RALENTISSEMENT DE LA CROISSANCE EN EUROPE ET EN ASIE
Le FMI prévoit que la croissance dans la zone euro ralentira pour s'établir à 0,8 % en 2025 et 1,2 % en 2026, ces deux prévisions étant en baisse d'environ 0,2 point de pourcentage par rapport à janvier. Il a déclaré que l'Espagne constituait une exception, avec une prévision de croissance de 2,5 % pour 2025, soit une révision à la hausse de 0,2 point de pourcentage, reflétant des données solides.
Parmi les facteurs compensatoires, on peut citer la hausse de la consommation due à l'augmentation des salaires et l'assouplissement budgétaire prévu en Allemagne après les modifications importantes apportées à son « frein à l'endettement ». Le FMI a revu à la baisse ses prévisions de croissance pour l'Allemagne de 0,3 point de pourcentage à 0,0 % en 2025 et de 0,2 point de pourcentage à 0,9 % en 2026.
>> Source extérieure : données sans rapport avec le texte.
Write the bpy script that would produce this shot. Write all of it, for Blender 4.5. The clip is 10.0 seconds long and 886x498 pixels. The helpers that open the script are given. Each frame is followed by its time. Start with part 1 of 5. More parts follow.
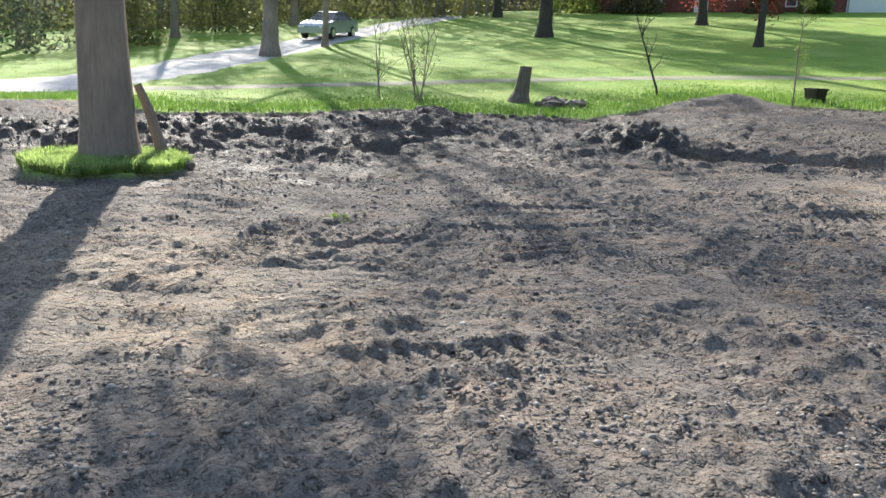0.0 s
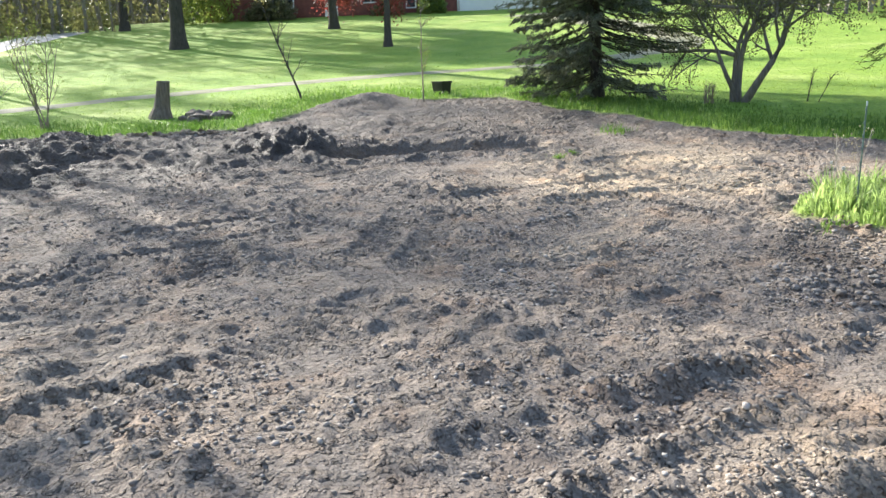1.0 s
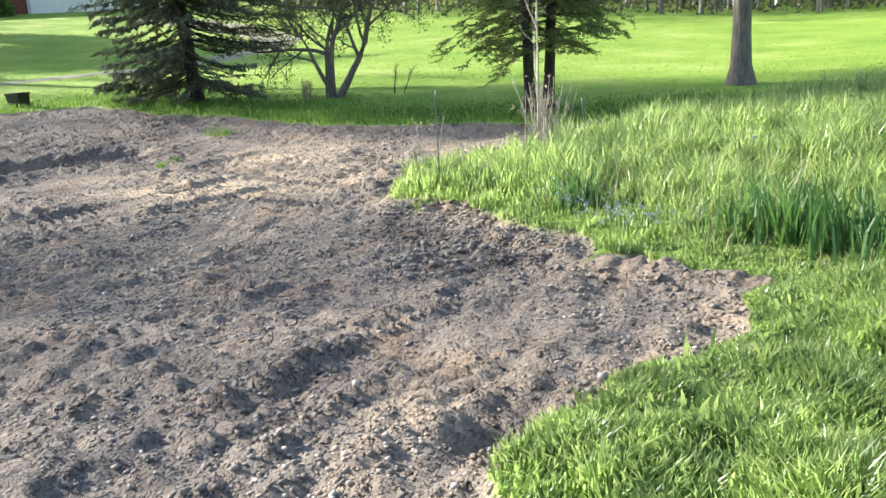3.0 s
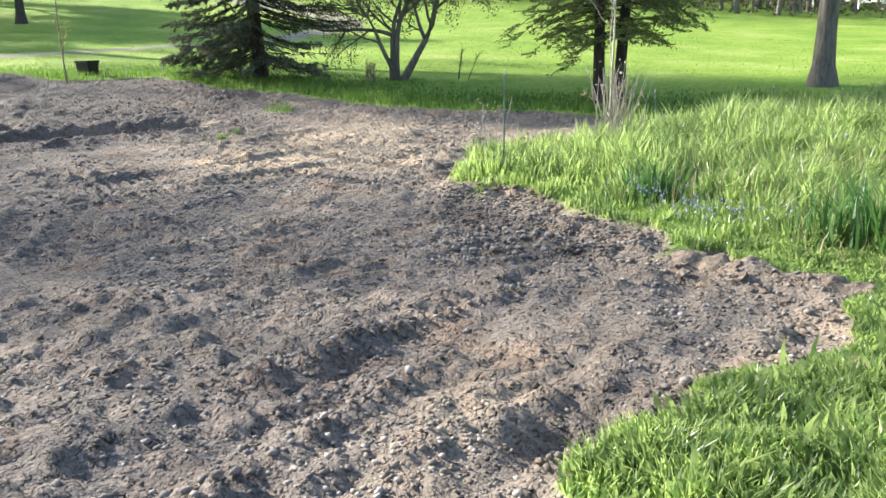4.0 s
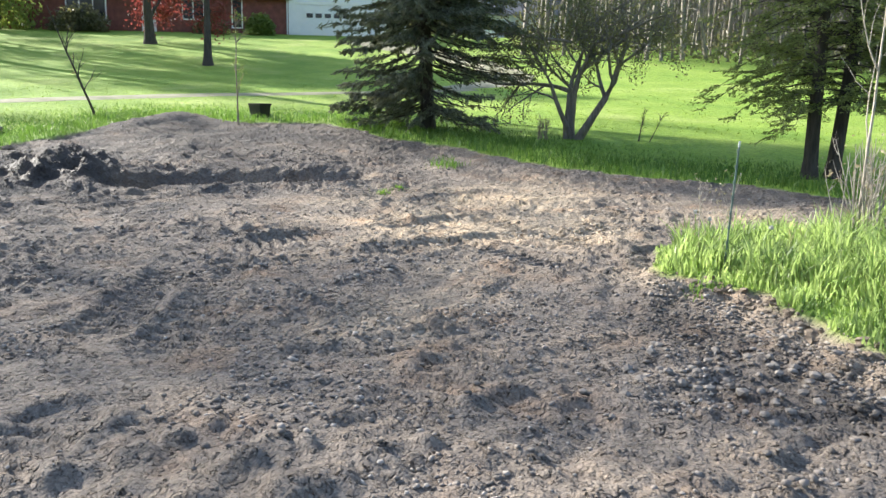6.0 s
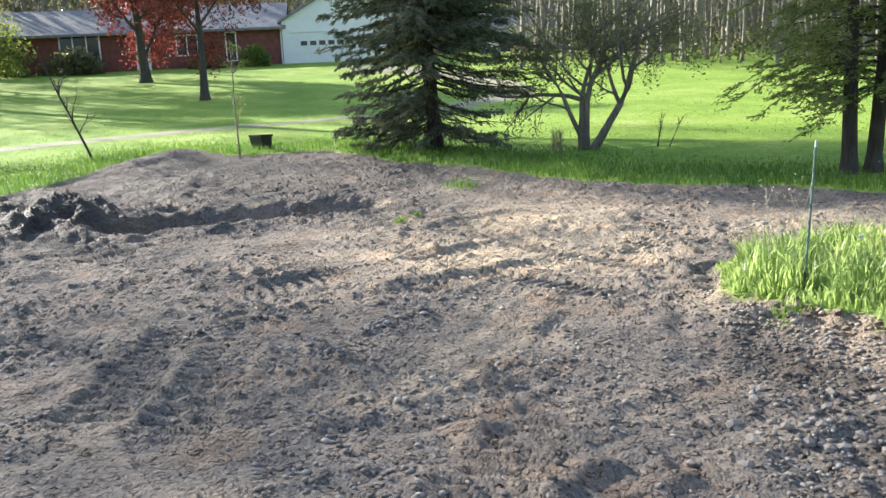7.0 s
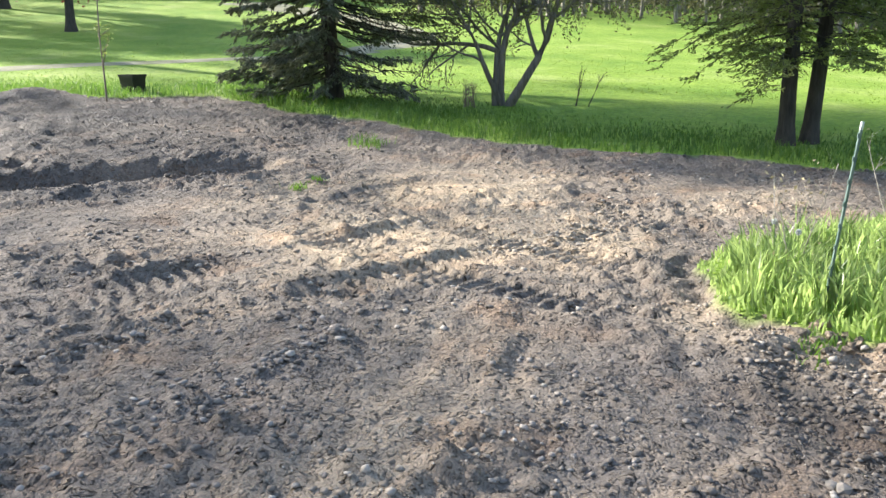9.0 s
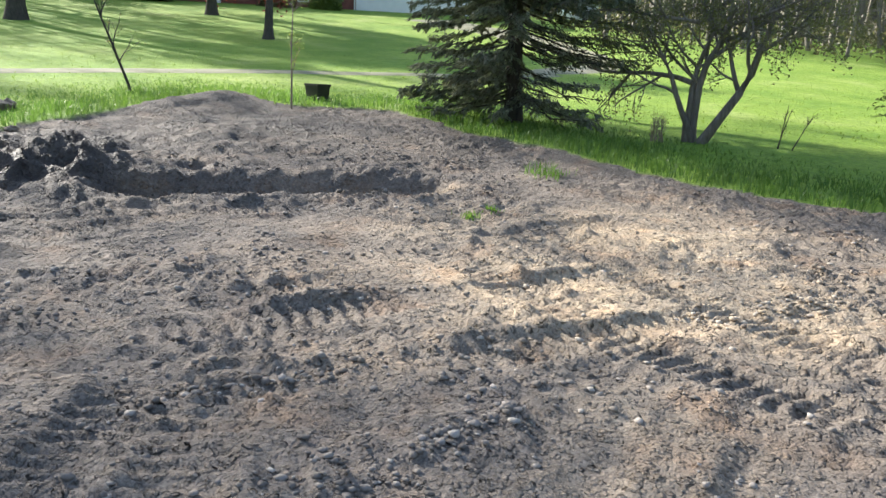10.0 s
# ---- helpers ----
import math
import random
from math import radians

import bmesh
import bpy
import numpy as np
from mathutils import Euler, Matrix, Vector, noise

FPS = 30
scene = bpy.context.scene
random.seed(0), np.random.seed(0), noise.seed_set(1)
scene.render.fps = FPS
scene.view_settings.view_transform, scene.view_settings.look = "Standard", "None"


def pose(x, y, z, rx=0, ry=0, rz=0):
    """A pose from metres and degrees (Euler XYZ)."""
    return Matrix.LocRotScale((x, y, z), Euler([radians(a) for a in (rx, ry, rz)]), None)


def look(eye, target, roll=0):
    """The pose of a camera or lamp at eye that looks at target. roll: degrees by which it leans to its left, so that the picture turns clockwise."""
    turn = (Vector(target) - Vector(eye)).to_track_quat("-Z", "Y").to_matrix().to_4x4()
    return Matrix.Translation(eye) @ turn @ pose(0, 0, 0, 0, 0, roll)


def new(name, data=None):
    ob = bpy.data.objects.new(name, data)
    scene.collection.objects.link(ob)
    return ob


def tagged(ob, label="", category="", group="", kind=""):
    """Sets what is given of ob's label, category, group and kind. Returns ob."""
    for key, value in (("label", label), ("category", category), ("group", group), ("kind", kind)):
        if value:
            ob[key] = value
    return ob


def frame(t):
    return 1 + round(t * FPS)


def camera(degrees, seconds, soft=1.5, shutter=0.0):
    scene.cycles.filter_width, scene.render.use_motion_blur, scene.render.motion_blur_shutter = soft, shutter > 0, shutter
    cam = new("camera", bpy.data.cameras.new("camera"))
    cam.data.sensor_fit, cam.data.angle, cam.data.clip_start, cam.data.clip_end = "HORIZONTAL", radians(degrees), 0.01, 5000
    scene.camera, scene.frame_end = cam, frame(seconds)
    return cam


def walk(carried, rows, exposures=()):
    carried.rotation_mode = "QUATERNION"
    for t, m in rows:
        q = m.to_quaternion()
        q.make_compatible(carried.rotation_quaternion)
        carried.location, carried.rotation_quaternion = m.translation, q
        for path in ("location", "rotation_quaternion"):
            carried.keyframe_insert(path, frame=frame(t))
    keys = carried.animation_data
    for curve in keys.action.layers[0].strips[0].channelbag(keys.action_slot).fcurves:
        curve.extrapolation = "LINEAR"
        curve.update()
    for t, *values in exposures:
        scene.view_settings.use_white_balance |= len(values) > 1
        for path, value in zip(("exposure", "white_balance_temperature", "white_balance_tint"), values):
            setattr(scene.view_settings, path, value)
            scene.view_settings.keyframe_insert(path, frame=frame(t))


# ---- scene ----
cam = camera(57.7, 10.0)
METRES, EYE, TILT, LEAN, TURN = 5.172, 1.5, 0.0, 0.0, -41.5
PATH = [
    (0, (-0.104, -0.346, 1.317), (1.19, 1.117, 0.888), 2.5),
    (0.5, (-0.088, -0.4, 1.321), (1.461, 0.794, 0.905), 0.8),
    (1, (-0.114, -0.485, 1.327), (1.659, 0.347, 0.918), -1.9),
    (1.5, (-0.129, -0.541, 1.329), (1.766, -0.053, 0.915), -3.5),
    (2, (-0.128, -0.573, 1.33), (1.817, -0.401, 0.898), -5.1),
    (2.2, (-0.101, -0.584, 1.325), (1.849, -0.523, 0.883), -4.5),
    (3.3, (-0.062, -0.628, 1.307), (1.884, -0.676, 0.851), -4.4),
    (3.5, (-0.02, -0.615, 1.278), (1.926, -0.605, 0.815), -5.1),
    (4, (0.218, -0.557, 1.192), (2.16, -0.473, 0.723), -1.8),
    (4.5, (0.542, -0.55, 1.16), (2.485, -0.351, 0.731), 2.9),
    (5, (0.871, -0.371, 1.174), (2.811, -0.133, 0.749), -3.7),
    (5.5, (1.189, -0.239, 1.198), (3.13, 0.081, 0.839), -0.4),
    (6, (1.55, -0.089, 1.234), (3.47, 0.354, 0.893), 0.9),
    (6.2, (1.678, -0.019, 1.223), (3.598, 0.43, 0.893), -0.9),
    (7.3, (2.435, 0.411, 1.25), (4.366, 0.847, 0.962), -3.9),
    (7.5, (2.567, 0.495, 1.253), (4.534, 0.664, 0.934), -0.7),
    (8, (2.976, 0.573, 1.283), (4.927, 0.717, 0.868), -2.6),
    (8.5, (3.333, 0.623, 1.297), (5.276, 0.814, 0.862), 1.0),
    (9, (3.638, 0.789, 1.301), (5.582, 0.98, 0.87), -0.7),
    (9.5, (3.949, 0.904, 1.33), (5.894, 1.084, 0.903), -1.1),
    (10, (4.293, 1.078, 1.337), (6.169, 1.651, 0.949), 3.0),
]
EXPOSURES = [(0, 1.2), (0.5, 1.42), (1, 1.53), (1.5, 1.59), (2, 1.66), (3.5, 1.47), (4.5, 1.44), (5.5, 1.45), (6, 1.45), (7.5, 1.52), (9, 1.47), (9.5, 1.45), (10, 1.3)]
walk(cam, [(t, look(eye, target, roll)) for t, eye, target, roll in PATH], EXPOSURES)

# ---- light ----
SUN_AZ, SUN_EL = 65.5, 27.0          # degrees: from +x towards +y, above the level
world = bpy.data.worlds.new("world")
scene.world = world
world.use_nodes = True
sky = world.node_tree.nodes.new("ShaderNodeTexSky")
sky.sky_type, sky.sun_disc = "NISHITA", False
sky.sun_elevation, sky.sun_rotation = radians(SUN_EL), radians(90 - SUN_AZ)
back = world.node_tree.nodes["Background"]
world.node_tree.links.new(sky.outputs[0], back.inputs[0])
back.inputs[1].default_value = 0.125
SUN_DIR = Vector((math.cos(radians(SUN_AZ)) * math.cos(radians(SUN_EL)), math.sin(radians(SUN_AZ)) * math.cos(radians(SUN_EL)), math.sin(radians(SUN_EL))))
sun = new("sun", bpy.data.lights.new("sun", "SUN"))
sun.data.energy, sun.data.angle, sun.data.color = 5.0, radians(0.6), (1.0, 0.95, 0.87)
sun.matrix_world = look(SUN_DIR * 80, (0, 0, 0))

# ---- terrain ----
RR = [0, 8, 11, 15, 17, 22, 30, 40, 64, 80, 110, 200, 400, 1500]
ZZ = [-.09, -.06, .02, .25, .5, .95, 1.85, 3.06, 6.75, 8.5, 10, 14, 16, 16]
AA = np.radians([-180, -90, -60, -24, -10, 0, 25, 48, 77, 100, 180])
KK = [.2, .3, .35, .5, .8, .95, 1, .85, .4, .25, .2]


def soften(values, width, mode):
    k = np.exp(-.5 * (np.arange(-30, 31) / width) ** 2)
    return np.convolve(np.pad(values, 30, mode=mode), k / k.sum(), "valid")


R_TAB = np.linspace(0, 1500, 15001)
Z_TAB = soften(np.interp(R_TAB, RR, ZZ), 12, "edge")
A_TAB = np.linspace(-math.pi, math.pi, 721)
K_TAB = soften(np.interp(A_TAB, AA, KK), 14, "wrap")


def terrain(x, y):
    """The smooth lie of the land."""
    z = np.interp(np.hypot(x, y), R_TAB, Z_TAB)
    hill = 36 * np.clip((np.hypot(x, y) - 112) / 90, 0, 1) ** 1.3
    return (z + .08) * np.interp(np.arctan2(y, x), A_TAB, K_TAB) - .08 + hill


def vnoise(x, y, seed=0):
    """Smooth value noise in [-1, 1], one cell a unit."""
    xi, yi = np.floor(x).astype(np.int64), np.floor(y).astype(np.int64)
    fx, fy = x - xi, y - yi
    fx, fy = fx * fx * (3 - 2 * fx), fy * fy * (3 - 2 * fy)

    def h(i, j):
        n = (i * 374761393 + j * 668265263 + seed * 974634777) & 0xFFFFFFFF
        n = ((n ^ (n >> 13)) * 1274126177) & 0xFFFFFFFF
        return ((n ^ (n >> 16)) & 0xFFFF) / 32767.5 - 1
    a, b, c, d = h(xi, yi), h(xi + 1, yi), h(xi, yi + 1), h(xi + 1, yi + 1)
    return (a * (1 - fx) + b * fx) * (1 - fy) + (c * (1 - fx) + d * fx) * fy


def fbm(x, y, size, octaves=4, seed=0):
    total, amp = 0, 1
    for o in range(octaves):
        total = total + amp * vnoise(x / size + 17.3 * o, y / size - 9.1 * o, seed + o)
        size, amp = size / 2.05, amp * .55
    return total


def inside(x, y, poly):
    """Distance to the outline in metres, positive inside."""
    x, y = np.asarray(x, float), np.asarray(y, float)
    d, odd = np.full(x.shape, 1e9), np.zeros(x.shape, bool)
    for (ax, ay), (bx, by) in zip(poly, poly[1:] + poly[:1]):
        ux, uy = bx - ax, by - ay
        t = np.clip(((x - ax) * ux + (y - ay) * uy) / (ux * ux + uy * uy), 0, 1)
        d = np.minimum(d, np.hypot(x - ax - t * ux, y - ay - t * uy))
        if by != ay:
            odd ^= ((ay > y) != (by > y)) & (x < ax + (y - ay) * ux / uy)
    return np.where(odd, d, -d)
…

La croissance au Royaume-Uni devrait atteindre 1,1 % en 2025, soit 0,5 point de pourcentage de moins que les prévisions de janvier, avant de remonter légèrement à 1,4 % en 2026, reflétant l'impact des récentes annonces tarifaires, la hausse des rendements des gilts et la faiblesse de la consommation privée.
Les tensions commerciales et les droits de douane devraient réduire de 0,5 point de pourcentage l'activité économique du Japon en 2025, par rapport aux prévisions de janvier, avec une croissance prévue à 0,6 %.
Les prévisions de croissance de la Chine ont été ramenées à 4 % pour 2025 et 2026, reflétant des révisions à la baisse de 0,6 point de pourcentage et 0,5 point de pourcentage respectivement par rapport aux prévisions de janvier.
M. Gourinchas a déclaré que l'impact des droits de douane sur la Chine, fortement dépendante des exportations, serait d'environ 1,3 point de pourcentage en 2025, mais qu'il serait compensé par des mesures budgétaires plus énergiques.